Geoff Cox’s guide to new DVD releases

AFTER positive feedback from two office colleagues who saw HORRIBLE BOSSES (15: Warner) on the big screen, I was looking forward to the DVD release.

Comedies that tickle my funny-bone are few and far between these days, but this one seemed to fit the bill.

A power-crazed bully (Kevin Spacey), a sleazy cocaine addict (Colin Farrell) and a sexual predator (Jennifer Aniston) each make an employee’s life a misery.

But the three workers (Jason Bateman, Charlie Day and Jason Sudeikis) can’t afford to quit their jobs. So they resort to desperate measures by conspiring to murder each other’s bosses, with a little help from an eccentric ex-convict.

The funnier scenes happen early on when the trio are subjected to various indignities in the workplace.

While Farrell gets cheap laughs with his greasy comb-over and Spacey phones it in as a power-hungry bigwig, Aniston tries too hard as a nymphomaniac dentist.

At least the would-be killers enjoy an easy rapport, which provides some distraction as the pace slackens and the plot continues to go nowhere.

> Raucous comedy BRIDESMAIDS (15: Universal) has been billed as ‘The Hangover with ovaries’, but it’s a much more savage beast, with fractious sisterhood replacing boozy male bonding.

In this wicked look at how friendships alter ahead of the altar, loser singleton Annie (co-writer Kristen Wiig proving a real comic force) is asked by her lifelong pal Lillian (Maya Rudolph) to be maid of honour at her wedding.

Their closeness is torn apart by Lillian’s perfectionist new friend Helen (Rose Byrne), so Wiig musters a motley crew of bridesmaids and attempts to get Lillian back.

Although focusing on the girls’ rivalry, Bridesmaids throws in Chris O’Dowd’s Irish traffic cop as love interest and Melissa McCarthy’s awkward weirdo in the bridal party.

Most importantly, Bridesmaids confirms what has long been suspected by wedding guests – that behind the smiles and matching dresses lies a warzone of tiffs, tears and terrible rivalry.

> The stop-start nature of animated feature sequel CARS 2 (U: Walt Disney) results in a rare instance of Pixar failing to fire on all cylinders.

Racing car Lightning McQueen (voiced by Owen Wilson) and his trusty tow-truck sidekick Mater return, leaving Radiator Springs behind to take part in the first-ever World Grand Prix.

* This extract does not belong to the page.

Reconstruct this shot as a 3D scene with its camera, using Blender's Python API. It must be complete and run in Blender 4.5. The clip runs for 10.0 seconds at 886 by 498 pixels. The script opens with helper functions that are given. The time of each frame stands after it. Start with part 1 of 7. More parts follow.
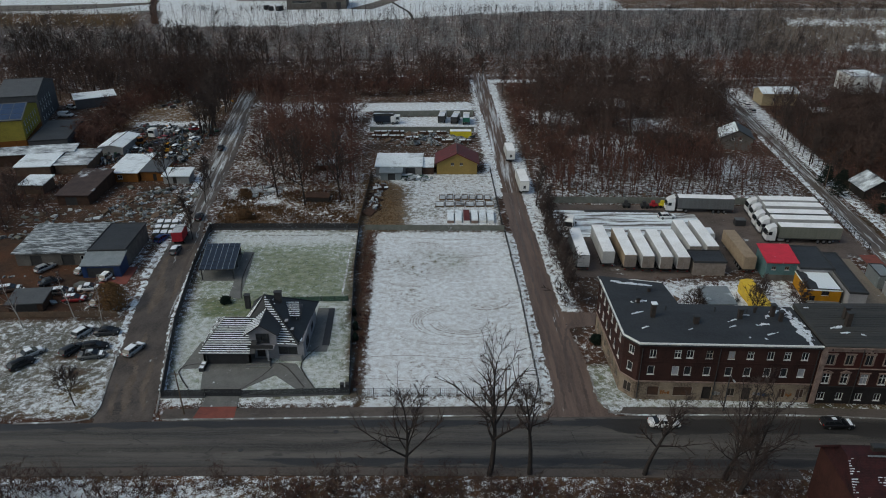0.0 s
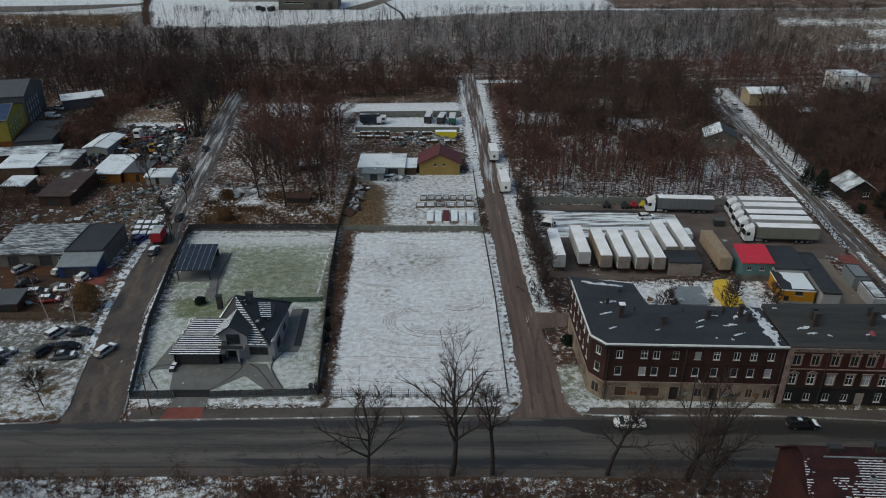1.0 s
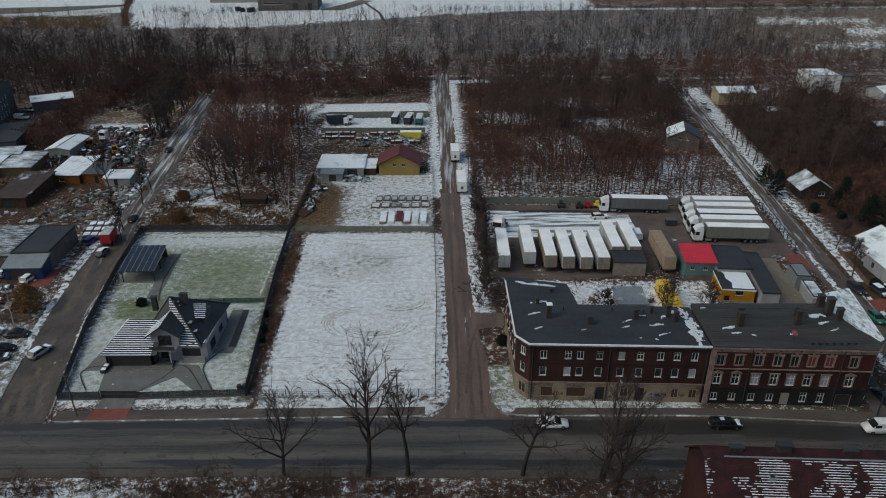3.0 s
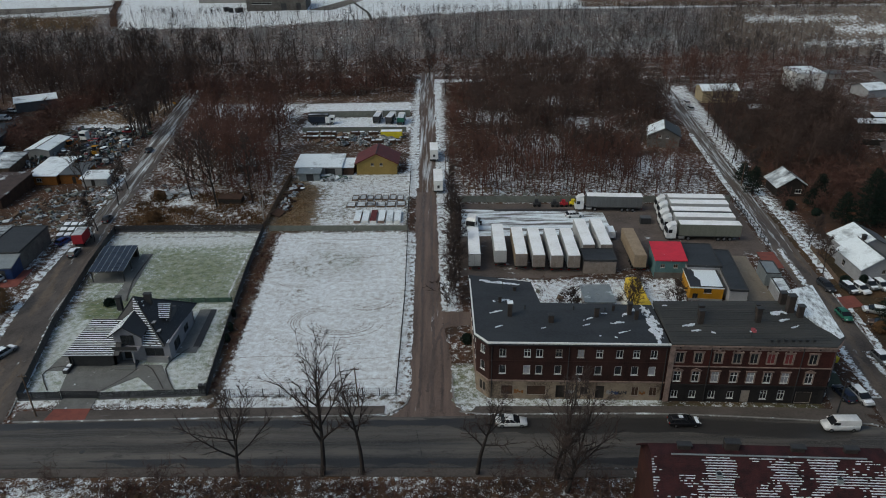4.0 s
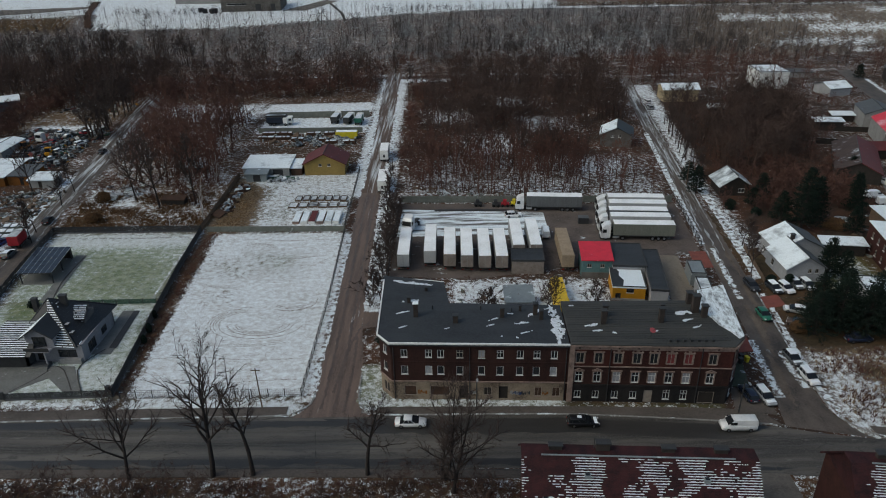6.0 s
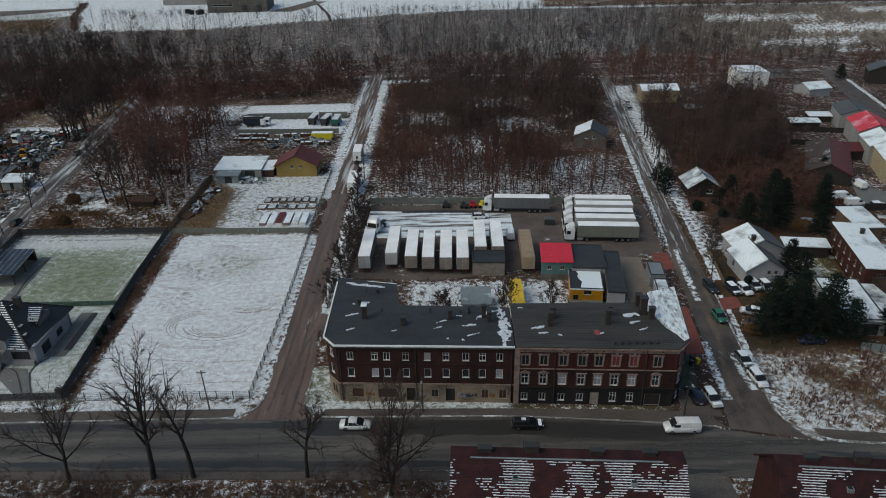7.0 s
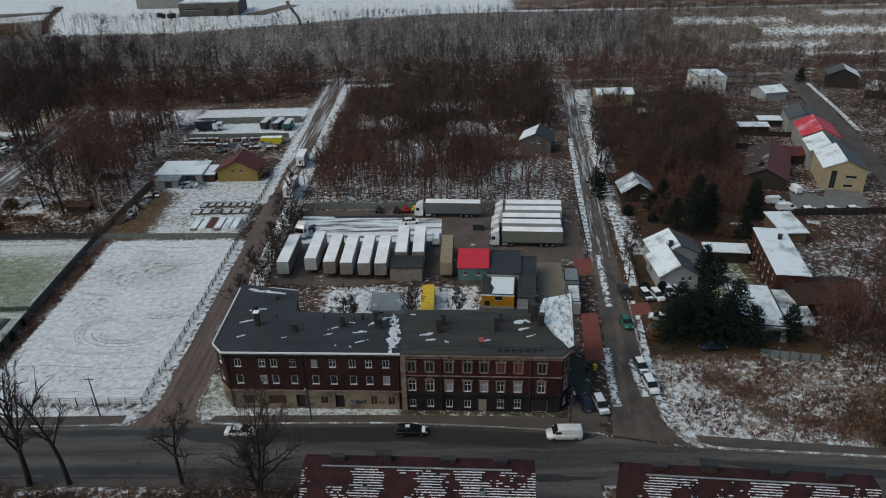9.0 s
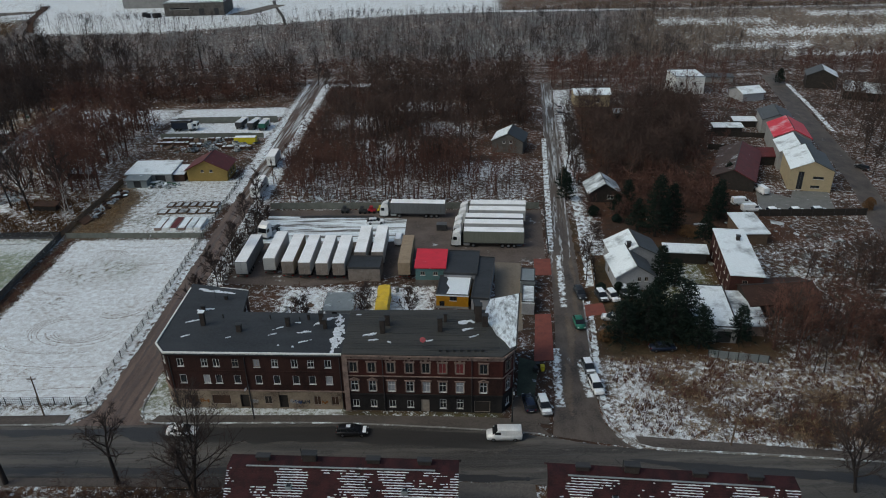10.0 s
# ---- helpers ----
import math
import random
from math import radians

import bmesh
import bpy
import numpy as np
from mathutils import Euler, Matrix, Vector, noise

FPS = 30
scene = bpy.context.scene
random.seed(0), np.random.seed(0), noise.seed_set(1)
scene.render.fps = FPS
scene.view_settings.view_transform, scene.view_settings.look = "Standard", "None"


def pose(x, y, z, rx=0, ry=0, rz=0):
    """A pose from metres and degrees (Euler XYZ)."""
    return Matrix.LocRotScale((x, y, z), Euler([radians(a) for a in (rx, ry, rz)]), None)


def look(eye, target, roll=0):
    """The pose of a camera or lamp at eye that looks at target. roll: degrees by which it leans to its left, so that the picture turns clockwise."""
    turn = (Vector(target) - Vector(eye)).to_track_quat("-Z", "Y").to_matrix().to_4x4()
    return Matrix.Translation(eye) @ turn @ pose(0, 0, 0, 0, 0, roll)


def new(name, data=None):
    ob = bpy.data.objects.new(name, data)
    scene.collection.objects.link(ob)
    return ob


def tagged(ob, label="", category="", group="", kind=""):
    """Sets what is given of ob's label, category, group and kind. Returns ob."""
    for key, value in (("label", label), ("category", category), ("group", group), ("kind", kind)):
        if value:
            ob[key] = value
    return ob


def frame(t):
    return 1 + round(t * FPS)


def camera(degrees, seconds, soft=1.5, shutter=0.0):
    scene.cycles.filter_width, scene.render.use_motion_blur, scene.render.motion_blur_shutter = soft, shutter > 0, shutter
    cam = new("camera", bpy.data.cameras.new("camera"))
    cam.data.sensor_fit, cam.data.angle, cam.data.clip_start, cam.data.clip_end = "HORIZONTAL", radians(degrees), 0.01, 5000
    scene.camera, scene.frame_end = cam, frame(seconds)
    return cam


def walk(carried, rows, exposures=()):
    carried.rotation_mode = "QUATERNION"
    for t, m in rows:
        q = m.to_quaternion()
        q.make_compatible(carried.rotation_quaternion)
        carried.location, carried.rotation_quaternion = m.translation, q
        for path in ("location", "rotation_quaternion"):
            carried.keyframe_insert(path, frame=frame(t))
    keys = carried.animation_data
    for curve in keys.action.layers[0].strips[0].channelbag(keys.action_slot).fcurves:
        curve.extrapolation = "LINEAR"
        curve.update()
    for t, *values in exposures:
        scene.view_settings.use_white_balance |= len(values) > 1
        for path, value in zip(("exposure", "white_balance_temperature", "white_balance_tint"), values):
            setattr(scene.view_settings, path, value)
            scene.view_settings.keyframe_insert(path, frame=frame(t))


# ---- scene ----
cam = camera(63.9, 10.0, soft=1.0)
PATH = [
    (0, (-1.096, -0.953, 70.543), (-1.109, 0.839, 69.654), -0.1),
    (0.5, (1.491, -0.989, 70.632), (1.475, 0.803, 69.745), -0.2),
    (1, (4.184, -1.013, 70.712), (4.167, 0.779, 69.823), -0.2),
    (1.5, (6.979, -0.978, 70.8), (6.962, 0.814, 69.911), -0.3),
    (2, (9.826, -1.001, 70.884), (9.808, 0.791, 69.996), -0.3),
    (2.5, (12.833, -1.007, 70.886), (12.814, 0.785, 69.999), -0.4),
    (3.8, (21.011, -0.826, 70.49), (20.987, 0.964, 69.598), -0.5),
    (4, (22.335, -0.821, 70.457), (22.312, 0.97, 69.568), -0.7),
    (4.5, (25.828, -0.796, 70.327), (25.804, 0.995, 69.438), -0.8),
    (5, (29.604, -0.781, 70.297), (29.578, 1.01, 69.408), -0.8),
    (5.2, (31.185, -0.76, 70.307), (31.157, 1.03, 69.417), -1.0),
    (6.5, (41.962, -0.59, 70.534), (41.93, 1.201, 69.644), -1.0),
    (7, (46.21, -0.524, 70.659), (46.175, 1.267, 69.769), -1.1),
    (7.5, (50.559, -0.499, 70.842), (50.522, 1.292, 69.954), -1.1),
    (8, (54.937, -0.392, 71.088), (54.899, 1.399, 70.2), -1.1),
    (8.5, (59.358, -0.289, 71.242), (59.319, 1.503, 70.355), -1.1),
    (9, (63.7, -0.231, 71.267), (63.659, 1.562, 70.381), -1.2),
    (9.5, (68.07, -0.212, 71.215), (68.028, 1.581, 70.329), -1.2),
    (10, (72.465, -0.129, 71.169), (72.423, 1.664, 70.283), -1.1),
]
walk(cam, [(t, look(eye, target, roll)) for t, eye, target, roll in PATH], [(0, 0.06, 6500, 0), (3, 0.08, 6500, 0), (6.5, 0.14, 6500, 0), (8.5, 0.17, 6500, 0), (10, 0.19, 6500, 0)])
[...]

As souped-up motors battle it out on the circuits of Japan and Europe, Mater becomes unwittingly embroiled in the shady world of international espionage after a chance meeting with slick super-spy Finn McMissile (Michael Caine).

Director John Lassiter delivers some exciting race sequences, but the convoluted story has too much plot getting in the way of the fun, with lengthy stretches of dialogue interrupting the pace.

> Patchy comedy ZOOKEEPER (PG: Sony) has Kevin James playing lovelorn Griffin Keyes, who decides to quit his job at Boston’s Franklin Park Zoo in the hope that more sophisticated employment will help him win the woman of his dreams.

When the zoo’s inhabitants learn of his plans, they let him in on their big secret – they can talk! – and set out to give him dating advice, animal kingdom-style.

James, previously seen in Paul Blart: Mall Cop and Grown Ups, stays true to type as the downtrodden everyman in a movie that often falls back on crudely telegraphed slapstick.

> The latest made-for-DVD instalment of a well-worn family franchise, BEETHOVEN’S CHRISTMAS ADVENTURE (U: Universal) sees the canine speak for the first time. I’m starting to see a trend here...

When Henry the wayward elf (Kyle Massey) flees the North Pole and borrows Santa’s sleigh, he crash-lands in a small American town. Then thieves sneak onboard and steal Santa’s magic toy-bag.

With Christmas fast approaching, the consequences are dire, but Henry gets a helping paw from heroic Beethoven.